Simply firing the shutter does not begin the development process. After firing the shutter, you must release a film catch, open a small metal door on the side of the camera which exposes a small paper tab which you pull out of the camera. Once you’ve pulled the paper tab out of the camera, you have moved the exposed negative to a position in which it has come in contact with the positive paper and development chemicals.
At this point you wait for the image to develop. Most film of the day took a full minute for the developing to complete, but this time varied with ambient temperature and with other types of film that became available over the years.
Once an adequate amount of time had elapsed, you would open a secondary door on the rear of the camera which exposes the back of the positive image. The positive image has perforations in the paper which you must tear with your fingers to separate the positive from the negative image. These perforations are why all Polaroid prints from this camera have a unique serrated edge to them.
If this sounds confusing, don’t worry, it is. The camera has a total of 3 doors to open for loading and unloading film. There are no shutter speeds or aperture numbers anywhere on the camera.

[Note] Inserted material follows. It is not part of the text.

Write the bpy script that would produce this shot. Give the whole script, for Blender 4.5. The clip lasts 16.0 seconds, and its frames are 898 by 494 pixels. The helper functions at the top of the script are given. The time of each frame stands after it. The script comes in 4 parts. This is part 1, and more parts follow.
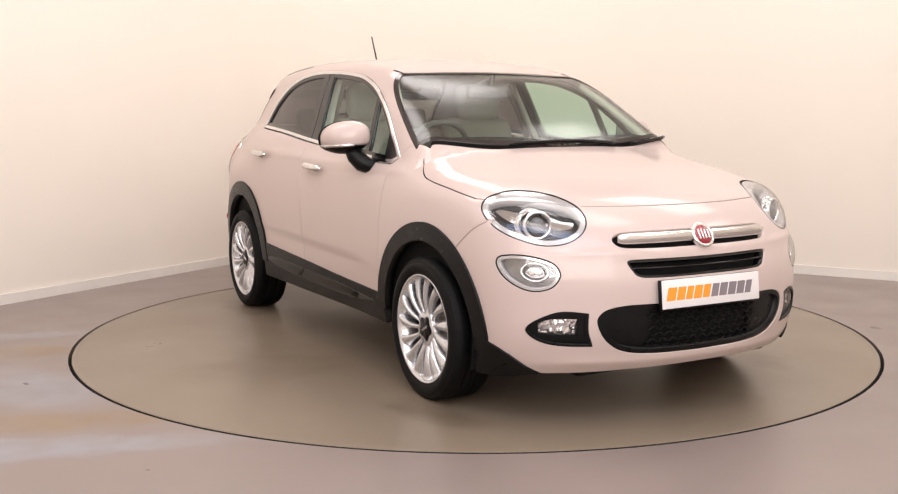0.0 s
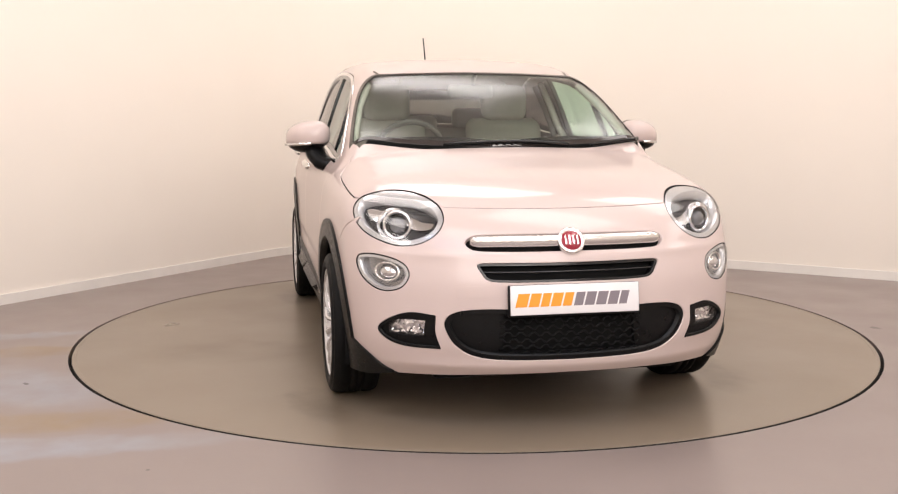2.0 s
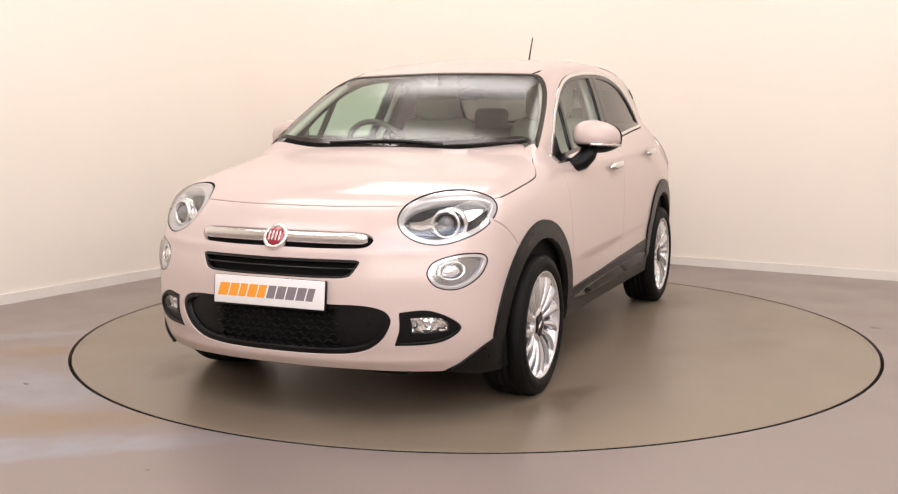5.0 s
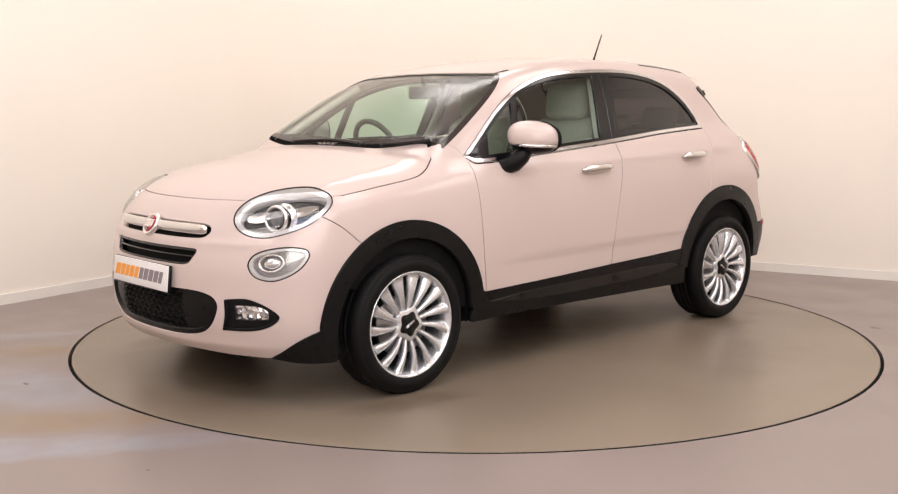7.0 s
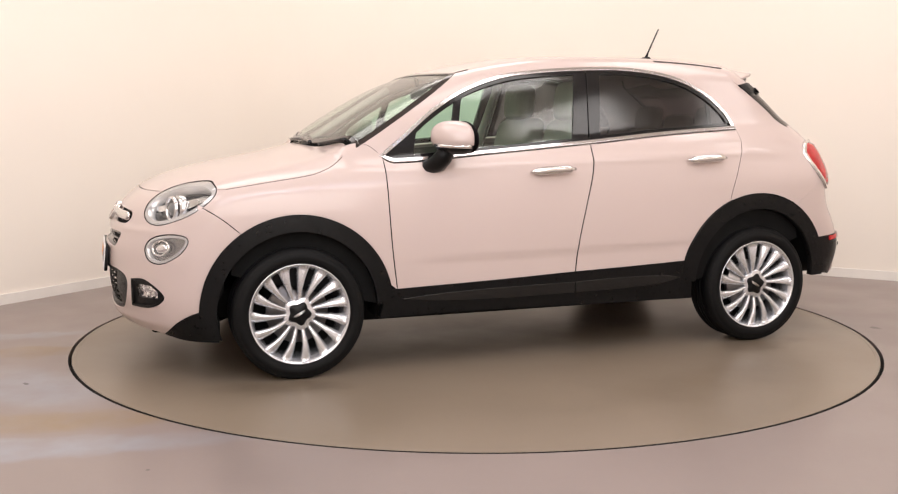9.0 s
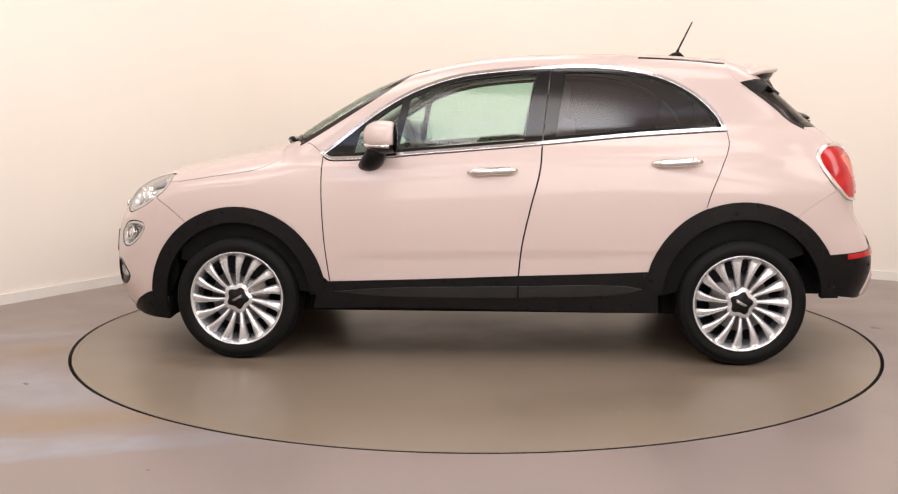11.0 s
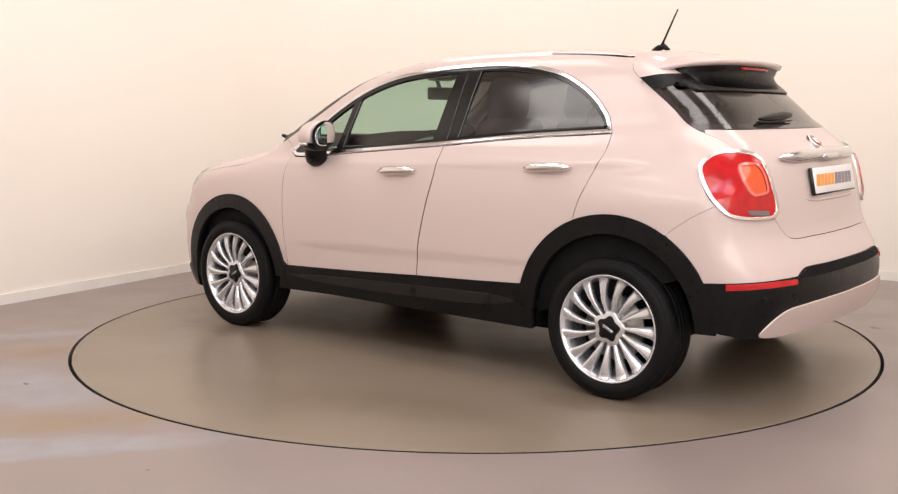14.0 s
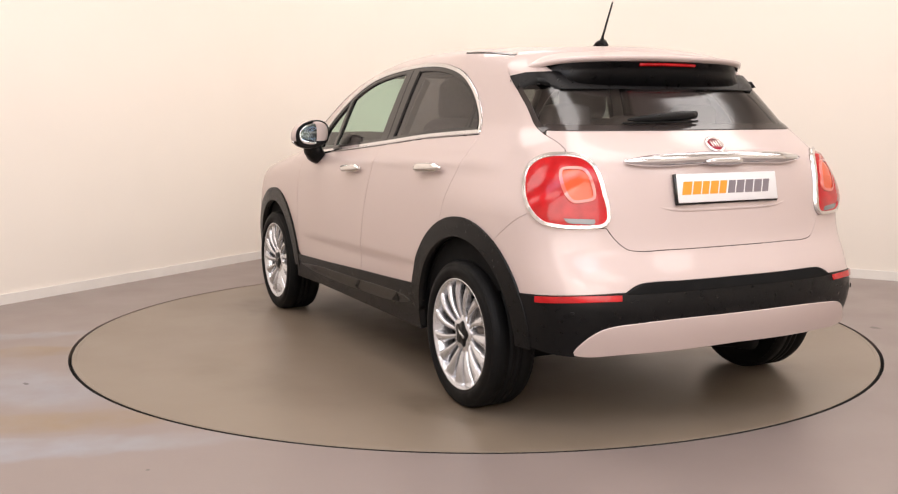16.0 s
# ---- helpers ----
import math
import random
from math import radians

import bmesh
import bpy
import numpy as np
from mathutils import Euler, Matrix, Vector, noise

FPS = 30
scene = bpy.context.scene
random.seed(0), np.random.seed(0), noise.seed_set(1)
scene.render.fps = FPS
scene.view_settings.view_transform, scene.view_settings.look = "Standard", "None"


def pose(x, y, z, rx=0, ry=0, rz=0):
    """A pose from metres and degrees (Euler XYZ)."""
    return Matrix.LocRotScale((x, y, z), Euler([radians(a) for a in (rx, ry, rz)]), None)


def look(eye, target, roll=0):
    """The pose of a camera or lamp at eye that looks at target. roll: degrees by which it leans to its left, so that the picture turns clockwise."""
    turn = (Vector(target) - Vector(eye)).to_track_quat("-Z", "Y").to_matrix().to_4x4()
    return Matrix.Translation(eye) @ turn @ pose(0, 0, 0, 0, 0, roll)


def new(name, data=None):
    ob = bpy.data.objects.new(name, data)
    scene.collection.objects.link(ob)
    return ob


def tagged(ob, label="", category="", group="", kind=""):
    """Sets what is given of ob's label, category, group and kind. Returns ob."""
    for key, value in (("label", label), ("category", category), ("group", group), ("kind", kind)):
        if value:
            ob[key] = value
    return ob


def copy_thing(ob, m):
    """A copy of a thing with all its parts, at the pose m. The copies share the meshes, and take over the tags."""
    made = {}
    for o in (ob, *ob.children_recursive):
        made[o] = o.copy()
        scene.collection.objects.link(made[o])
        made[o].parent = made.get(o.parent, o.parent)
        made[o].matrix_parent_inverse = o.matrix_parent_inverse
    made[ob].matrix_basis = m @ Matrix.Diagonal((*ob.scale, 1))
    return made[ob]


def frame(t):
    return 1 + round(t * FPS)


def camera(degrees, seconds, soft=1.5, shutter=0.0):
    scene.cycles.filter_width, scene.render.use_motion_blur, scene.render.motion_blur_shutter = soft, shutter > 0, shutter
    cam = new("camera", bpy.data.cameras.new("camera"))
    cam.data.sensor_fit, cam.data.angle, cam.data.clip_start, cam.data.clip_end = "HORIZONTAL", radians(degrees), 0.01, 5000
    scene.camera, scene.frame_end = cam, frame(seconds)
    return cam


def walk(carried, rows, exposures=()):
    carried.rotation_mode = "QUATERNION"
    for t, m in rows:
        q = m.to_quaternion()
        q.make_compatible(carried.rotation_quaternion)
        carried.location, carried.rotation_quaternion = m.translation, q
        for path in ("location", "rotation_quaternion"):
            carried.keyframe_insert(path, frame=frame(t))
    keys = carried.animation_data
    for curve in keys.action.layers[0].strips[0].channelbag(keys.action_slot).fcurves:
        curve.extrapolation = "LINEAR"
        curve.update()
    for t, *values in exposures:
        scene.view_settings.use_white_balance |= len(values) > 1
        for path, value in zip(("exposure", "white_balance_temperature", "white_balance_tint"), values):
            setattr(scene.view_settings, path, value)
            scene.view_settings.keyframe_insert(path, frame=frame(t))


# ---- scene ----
cam = camera(47.52, 16.0, soft=1.2)
# a camera on a tripod: it stands still for the whole shot
EYE = (0.0, -5.9397, 1.2614)
STAND = pose(*EYE, 90 - 7.4074, 0.0, 1.3368) @ pose(0, 0, 0, 0, 0, -0.0735)
walk(cam, [(0.0, STAND), (16.0, STAND)])

# the turntable's heading in degrees, second by second
TURN = [(0.0, -59.73), (0.5, -61.85), (1.0, -65.68), (1.5, -70.82), (2.0, -76.94), (2.5, -82.66), (3.0, -88.73), (3.5, -94.41), (4.0, -100.51), (6.5, -129.48), (7.0, -135.75), (7.5, -141.35), (8.0, -147.64), (8.5, -153.36), (9.0, -159.42), (11.5, -188.34), (12.0, -194.19), (12.5, -199.69), (13.0, -205.92), (13.5, -211.79), (14.0, -217.77), (14.5, -223.48), (15.0, -229.66), (15.5, -235.4), (16.0, -241.45)]

# ---------------------------------------------------------------- world and light
world = bpy.data.worlds.new("studio_world")
scene.world = world
world.use_nodes = True
world.node_tree.nodes["Background"].inputs[0].default_value = (0.9, 0.85, 0.8, 1)
world.node_tree.nodes["Background"].inputs[1].default_value = 0.02
scene.view_settings.exposure = 0.0

CORNER = Vector((-1.126, 4.246, 0))
ALONG_L = Vector((-0.498, -0.867, 0)).normalized()   # along the left wall, towards the camera
ALONG_R = Vector((0.8727, -0.4883, 0)).normalized()    # along the right wall
CEIL = 4.2


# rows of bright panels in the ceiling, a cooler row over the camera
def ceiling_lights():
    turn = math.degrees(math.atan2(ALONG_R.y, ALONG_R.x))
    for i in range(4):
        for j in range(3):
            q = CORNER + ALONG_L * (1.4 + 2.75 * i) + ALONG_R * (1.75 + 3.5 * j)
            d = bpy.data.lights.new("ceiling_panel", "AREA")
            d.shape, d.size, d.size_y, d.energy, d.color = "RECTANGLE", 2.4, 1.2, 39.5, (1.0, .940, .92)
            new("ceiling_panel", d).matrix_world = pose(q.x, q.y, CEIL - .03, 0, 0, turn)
    d = bpy.data.lights.new("lamp_row", "AREA")
    d.shape, d.size, d.size_y, d.energy, d.color = "RECTANGLE", 4.6, 1.1, 55, (.52, .66, 1.0)
    new("lamp_row", d).matrix_world = pose(.3, -5.0, CEIL - .10)
    # a large soft fill light added behind the camera; no source is known there
    d = bpy.data.lights.new("soft_box", "AREA")
    d.shape, d.size, d.size_y, d.energy, d.color = "RECTANGLE", 5.2, 2.0, 130, (1.0, .945, .905)
    new("soft_box", d).matrix_world = look((.9, -7.2, 2.75), (0, 0, .8))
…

Instead, there was a dial, numbered 1-8 that would change shutter speed and iris size to correspond to a variety of lighting situations.
This is definitely a camera in which you need to read the manual to familiarize yourself with before you even think about shooting with it (assuming film was available…which it’s not). But before you can do any of this, you need to load film in it.

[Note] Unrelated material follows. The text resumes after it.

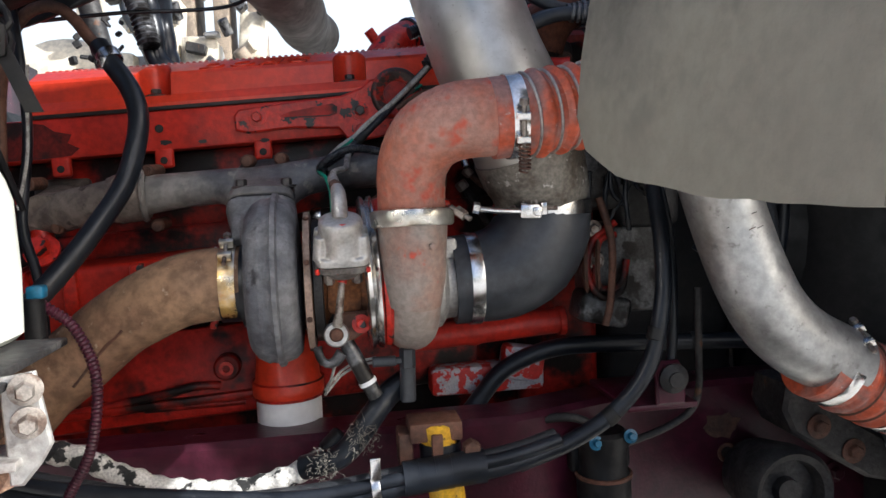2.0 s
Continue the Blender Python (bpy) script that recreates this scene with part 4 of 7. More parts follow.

Since film for these cameras is not made anymore, I can’t show you how to do it, since I’ve never done it myself. There are a few videos on Youtube that show how to load film into a 95 series Land Camera, but most of them are either very poorly recorded, blurry, or entirely in Russian. I found the following video below which is done on a Model 800 Land Camera which is very similar to the Model 95. The camera looks different, but they use the same film and load in a similar manner.
I’d love to explain more about how this fascinating camera worked, but without any film, its just not possible.
Since this is a camera from the dead, I wont have any images to show you, but I managed to run across a fellow camera enthusiast named Bernard Wilson who owned a Model 95 back in the 1970s and he offered to send me some scans of images he took with his.
Bernard granted me permission to share his images here, and since I can’t shoot my own, here are actual scans from what he describes as the late 1970s near Seattle, WA.
My Conclusions
As anyone who collects or shoots film cameras knows, our hobby is dying. Even though there is the occasional story of some boutique new film emulsion being pandered around Kickstarter hinting at some film renaissance on the horizon, there’s just not a lot of evidence to support that the glory days will ever return. Kodak no longer makes any slide film, and they’ve discontinued the chemicals needed to develop Kodachrome films. In 2015, Kodak officially killed off the 220 format and earlier in 2016, the news broke that Fuji was discontinuing it’s popular peel-apart FP-100C Instant Film. It seems that every few months, something else is disappearing.
The problem isn’t even just with film. The entire digital camera industry is in a free fall as well. According to CIPA (the Camera and Imaging Products Association), sales of all cameras dropped to less than one third of it’s size from 2010 – 2015. In 2013 alone, sales of digital cameras dropped nearly 40% in just that one year. A lot of this can be explained by the proliferation of good camera sensors on modern smartphones. Since everyone has a pretty good digital camera on their phone, the need for a dedicated camera is a lot less than it was 5 years ago.
Digital mirrorless and reflex cameras haven’t seen the same massive drops as the industry as a whole, but even their sales are affected. Since hitting a high of 21 million units sold in 2012, that number has dropped to nearly 13 million units in 2015. While it’s expected that these drops will eventually stabilize, the camera industry as a whole will likely never again be as strong as it once was.
There are already many cameras like the Polaroid Land Camera Model 95 that will never be used again, and that list of dead cameras will likely continue to grow. We are already at a point where many of these fascinating devices exist only to remind us of the past.
If there’s one thing that’s becoming clear to me as I review more of these “dead” cameras, its that I have more of them than I realize. When visitors come to my house and see my china cabinet turned camera case, a common question is “Do all these work?” Previously, I would proudly proclaim that yes, they all work and I’ve been able to get images from them. I don’t normally display broken cameras, and if I do encounter one that’s in nice shape but isn’t operational, I’ll often try to sell it to get whatever little I can, for something else.
Some of these dead cameras are really cool, and my thoughts are similar to what I said in the first Cameras of the Dead article, which is that not every camera can be saved, but that doesn’t mean they’re not still worth something. People reading my site must think that I have a camera tree in my backyard that just grows working vintage glass, which couldn’t be farther than the truth. Even the best old cameras rarely work exactly how they were when they where new. The key is using them to their strengths. Maybe I limit them to specific shutter speeds, or maybe I have to take extra care to seal the bodies from light leaks, but in many cases, a less than perfect camera is still capable of making images.
I still love this hobby and I love hearing from other people who do too. If there’s one thing that I hope all of my reviews do, is to encourage people to use their cameras for their intended purpose while they still can. The film industry is a tiny fraction of what it once was, and while many old cameras are still usable, there’s no guarantee that will always be true. There is a real possibility that one day, every film camera might become a “Camera of the Dead”, and that’s really sad to me.
Thank you for putting these thoughts to words. On the bright side, today I’m ordering some Kodak Ektar 100 slide film for my Argus and Retinas, and there’s still B&W film available for Perfexes.
I wish someone would make film for these that produced an instant large negative.